Two American Women Historians Receive the $300,000 Dan David Prize

The Dan David Prize is the largest history prize in the world. It is awarded by the Dan David Foundation at Tel Aviv University in Israel to up to nine early and mid-career scholars and practitioners in the historical disciplines. The honor comes with a $300,000 prize. The prize was established in 2001 by Dan David, who lived through Nazi and Communist persecution in his native Romania before becoming a global business leader and philanthropist.

Two of the winners this year are American women historians.

Kimberly Welch is an associate professor of history at Vanderbilt University in Nashville. Her scholarship has revealed new dimensions of slavery, race, and the law in the American South during the nineteenth century. She examines trial court records, church disciplinary hearings, and other local legal records in order to uncover the role ordinary people played in shaping legal processes. Dr. Welch is the author of Black Litigants in the Antebellum American South (University of North Carolina Press, 2018). She is currently working on a book that examines free Black moneylenders and their involvement in the credit economy of the early modern Atlantic world. Dr. Welch is a graduate of Fort Lewis College in Durango, Colorado. She earned a master’s degree at American University in Washington, D.C., and a Ph.D. at the University of Maryland.
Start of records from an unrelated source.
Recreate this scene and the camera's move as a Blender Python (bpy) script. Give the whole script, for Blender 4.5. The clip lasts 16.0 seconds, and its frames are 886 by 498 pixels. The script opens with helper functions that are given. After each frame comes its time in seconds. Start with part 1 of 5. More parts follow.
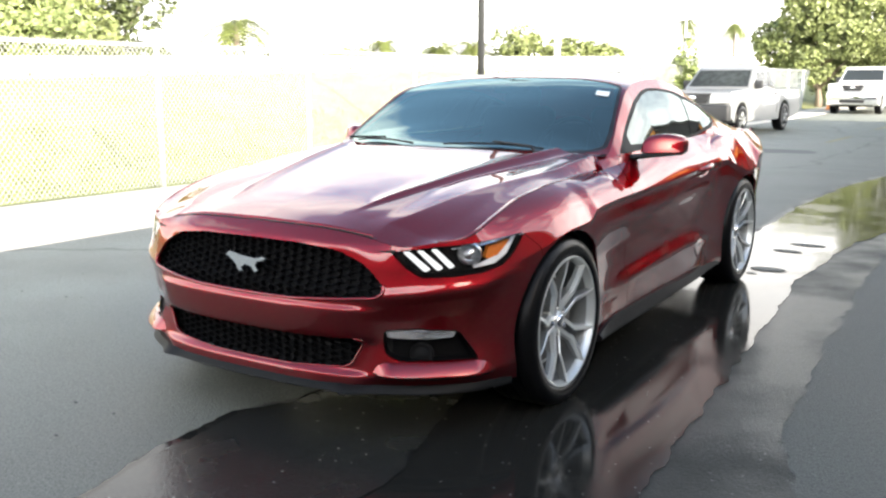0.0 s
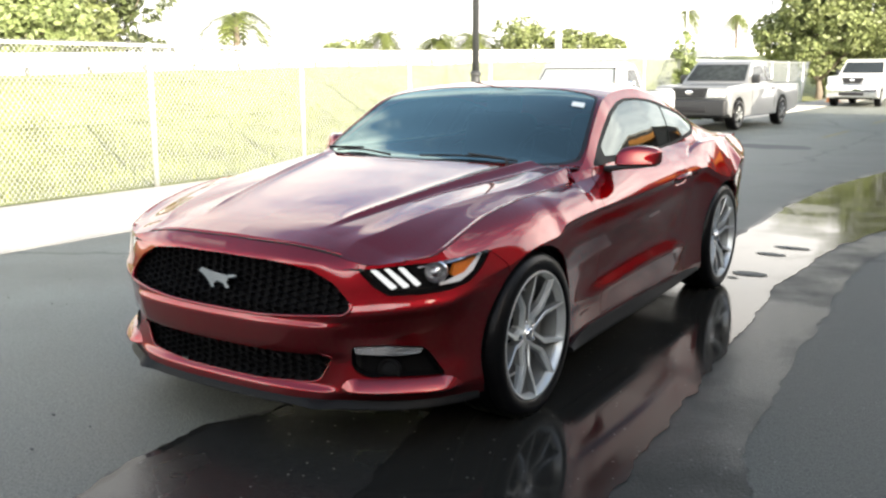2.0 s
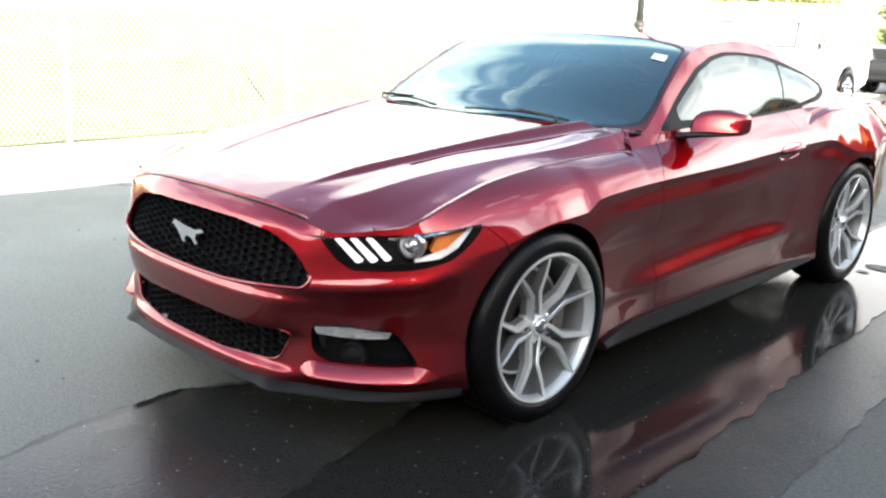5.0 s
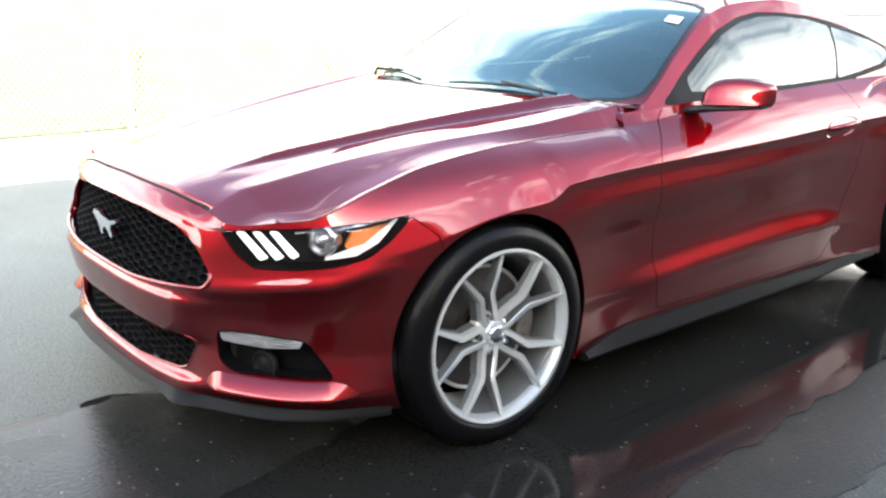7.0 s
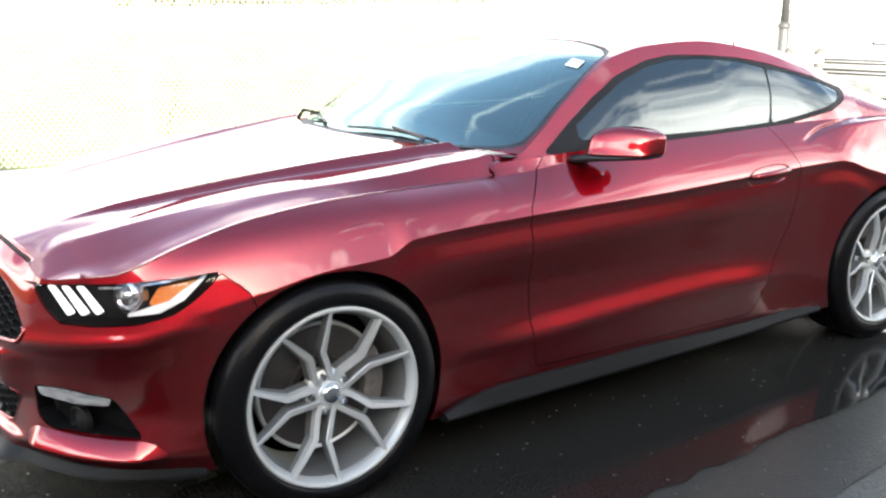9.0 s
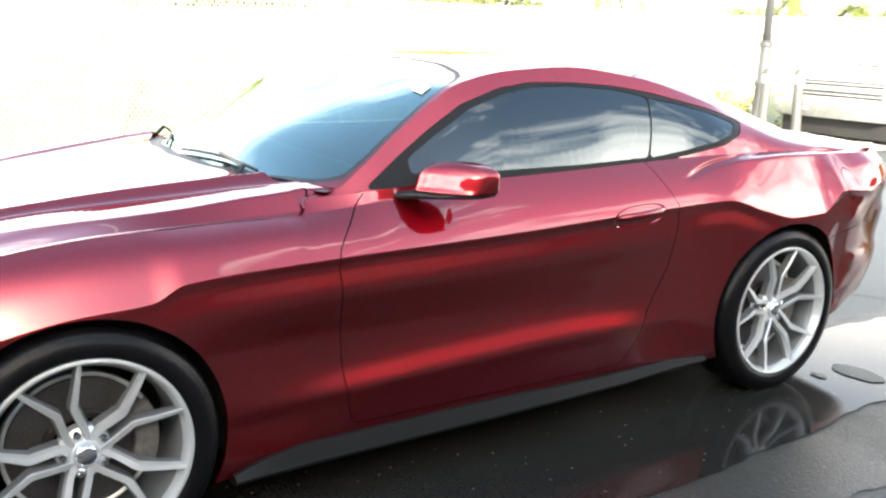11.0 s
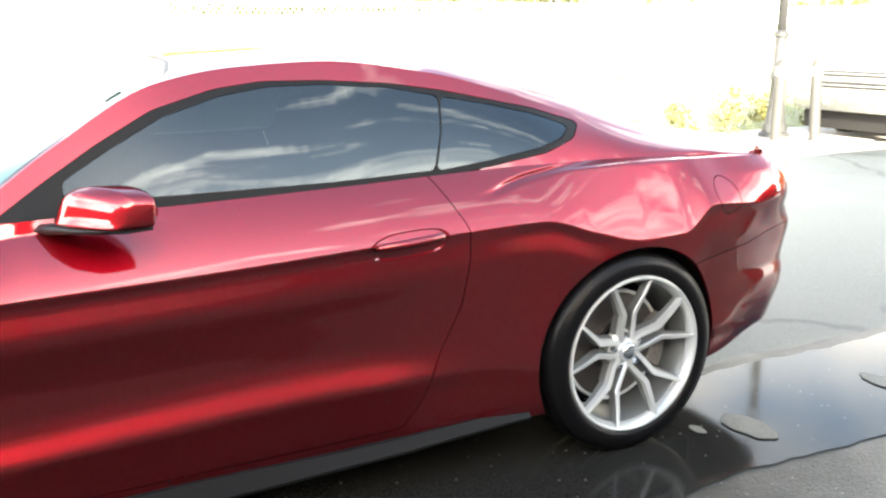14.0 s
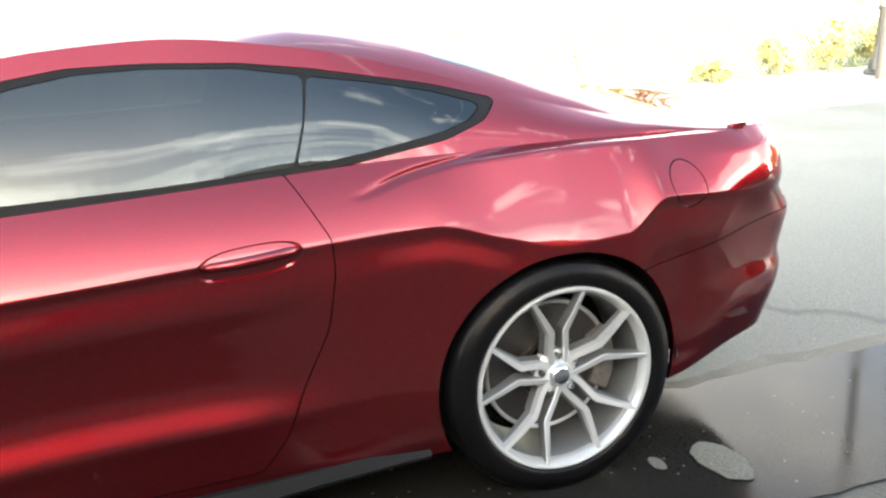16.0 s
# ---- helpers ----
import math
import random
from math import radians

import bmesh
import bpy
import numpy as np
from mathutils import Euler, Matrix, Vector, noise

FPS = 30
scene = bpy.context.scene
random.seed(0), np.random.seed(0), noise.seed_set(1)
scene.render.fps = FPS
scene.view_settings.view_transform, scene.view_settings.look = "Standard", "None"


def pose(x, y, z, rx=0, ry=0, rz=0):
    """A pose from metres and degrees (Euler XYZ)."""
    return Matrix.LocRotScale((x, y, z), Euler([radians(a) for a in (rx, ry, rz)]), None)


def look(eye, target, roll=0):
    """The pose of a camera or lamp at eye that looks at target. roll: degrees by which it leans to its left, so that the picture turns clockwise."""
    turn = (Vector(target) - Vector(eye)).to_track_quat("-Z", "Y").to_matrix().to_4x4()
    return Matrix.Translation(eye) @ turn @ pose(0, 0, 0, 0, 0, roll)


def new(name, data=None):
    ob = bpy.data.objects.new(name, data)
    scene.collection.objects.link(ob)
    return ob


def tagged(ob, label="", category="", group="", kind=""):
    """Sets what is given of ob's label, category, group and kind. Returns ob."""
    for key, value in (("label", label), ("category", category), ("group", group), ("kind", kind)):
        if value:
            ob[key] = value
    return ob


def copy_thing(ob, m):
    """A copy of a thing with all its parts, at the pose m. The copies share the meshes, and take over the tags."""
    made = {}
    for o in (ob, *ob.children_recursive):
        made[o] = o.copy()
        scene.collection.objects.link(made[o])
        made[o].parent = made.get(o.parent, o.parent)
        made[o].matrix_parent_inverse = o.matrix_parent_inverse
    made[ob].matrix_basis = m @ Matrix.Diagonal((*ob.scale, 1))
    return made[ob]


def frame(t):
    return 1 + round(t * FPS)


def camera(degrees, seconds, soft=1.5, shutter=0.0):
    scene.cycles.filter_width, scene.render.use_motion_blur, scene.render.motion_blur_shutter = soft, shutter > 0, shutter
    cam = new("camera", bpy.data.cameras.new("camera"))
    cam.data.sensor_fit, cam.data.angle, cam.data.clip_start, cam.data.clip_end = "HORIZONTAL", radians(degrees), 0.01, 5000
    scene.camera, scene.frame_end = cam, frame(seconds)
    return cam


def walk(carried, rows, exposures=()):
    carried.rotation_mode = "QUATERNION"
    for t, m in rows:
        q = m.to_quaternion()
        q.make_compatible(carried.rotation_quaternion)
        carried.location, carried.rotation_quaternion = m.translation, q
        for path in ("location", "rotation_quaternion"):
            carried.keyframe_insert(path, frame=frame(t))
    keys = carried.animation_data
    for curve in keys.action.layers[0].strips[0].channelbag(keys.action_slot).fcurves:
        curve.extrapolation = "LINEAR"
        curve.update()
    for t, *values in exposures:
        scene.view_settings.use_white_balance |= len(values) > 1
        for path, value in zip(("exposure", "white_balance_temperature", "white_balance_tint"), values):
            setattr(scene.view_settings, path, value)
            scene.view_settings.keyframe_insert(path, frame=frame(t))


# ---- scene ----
import collections

cam = camera(51.2, 16.0, 2.4)
PATH = [
    (0.0, pose(2.502, -3.318, 1.304, 79.67, 0.06, 32.72)),
    (0.5, pose(2.549, -3.331, 1.344, 79.77, 0.12, 32.60)),
    (1.0, pose(2.578, -3.337, 1.372, 80.60, -0.16, 32.31)),
    (1.5, pose(2.597, -3.332, 1.395, 79.47, 0.14, 33.34)),
    (2.0, pose(2.632, -3.277, 1.411, 79.10, 0.16, 32.87)),
    (2.5, pose(2.640, -3.154, 1.406, 78.24, -0.56, 35.33)),
    (3.0, pose(2.664, -3.023, 1.399, 76.40, -0.93, 36.52)),
    (3.5, pose(2.708, -2.884, 1.397, 77.42, -2.32, 41.47)),
    (4.0, pose(2.796, -2.726, 1.400, 76.89, -2.13, 43.00)),
    (4.2, pose(2.811, -2.677, 1.405, 76.47, -2.13, 42.73)),
    (6.3, pose(2.843, -1.976, 1.321, 75.62, -1.52, 50.92)),
    (6.5, pose(2.861, -1.912, 1.317, 75.64, -1.48, 51.49)),
    (7.0, pose(2.872, -1.733, 1.311, 74.84, -0.19, 51.74)),
    (7.5, pose(2.904, -1.528, 1.327, 74.21, -0.56, 52.23)),
    (8.0, pose(2.967, -1.371, 1.345, 76.04, -0.01, 53.95)),
    (8.5, pose(3.061, -1.217, 1.373, 76.30, -0.68, 57.58)),
    (9.0, pose(3.184, -1.084, 1.372, 76.40, 0.07, 56.88)),
    (9.5, pose(3.226, -0.919, 1.391, 76.39, -0.05, 56.12)),
    (9.7, pose(3.236, -0.832, 1.400, 76.53, 0.06, 56.01)),
    (11.8, pose(3.250, -0.136, 1.432, 76.79, -2.56, 58.55)),
    (12.0, pose(3.207, -0.051, 1.433, 76.88, -2.20, 56.88)),
    (12.5, pose(3.184, 0.097, 1.416, 77.00, -1.32, 58.57)),
    (13.0, pose(3.216, 0.319, 1.439, 78.14, -1.78, 62.77)),
    (13.5, pose(3.259, 0.534, 1.421, 77.48, 0.22, 63.13)),
    (14.0, pose(3.197, 0.777, 1.386, 76.92, 0.28, 61.68)),
    (14.5, pose(3.129, 0.983, 1.408, 76.47, 0.61, 63.73)),
    (15.0, pose(3.108, 1.172, 1.400, 77.72, 0.81, 68.80)),
    (15.5, pose(3.082, 1.408, 1.453, 76.55, 0.10, 71.96)),
    (16.0, pose(3.006, 1.601, 1.434, 73.38, 2.57, 68.81)),
]
EXPOSURES = [(t, e, k, 9) for t, e, k in ((0.0, 1.94, 6700), (2.0, 1.56, 6900), (3.0, 2.02, 6850), (4.0, 2.20, 6800), (7.0, 2.72, 6750), (9.5, 2.60, 6750), (12.5, 3.16, 7100), (15.0, 3.14, 7200), (16.0, 2.99, 7250))]
walk(cam, PATH, EXPOSURES)

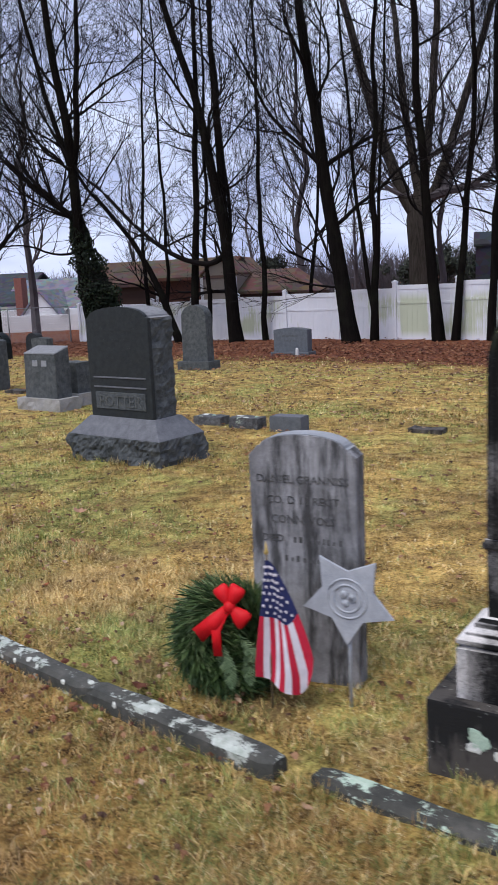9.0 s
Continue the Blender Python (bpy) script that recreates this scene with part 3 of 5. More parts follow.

Kristina Richardson is an associate professor at Queens College in New York and the Graduate Center of the City University of New York. Dr. Richardson’s research is based on the writings and material production of non-elites in the medieval Middle East. She has analyzed the intellectual networks of medieval disabled writers, explored the degraded position of blue- and green-eyed people in early Islamic societies, identified the only known pre-modern Arabic sign alphabet, and co-published a study and edition of the earliest known Arabic notebook of an artisan or merchant. Dr. Richardson is the author of Difference and Disability in the Medieval Islamic World (Edinburgh University Press, 2012) and Gypsies in the Medieval Islamic World: The History of a People (I.B. Tauris, 2021). Dr. Richardson earned a bachelor’s degree in history at Princeton University and received a master’s degree and a Ph.D. at the University of Michigan.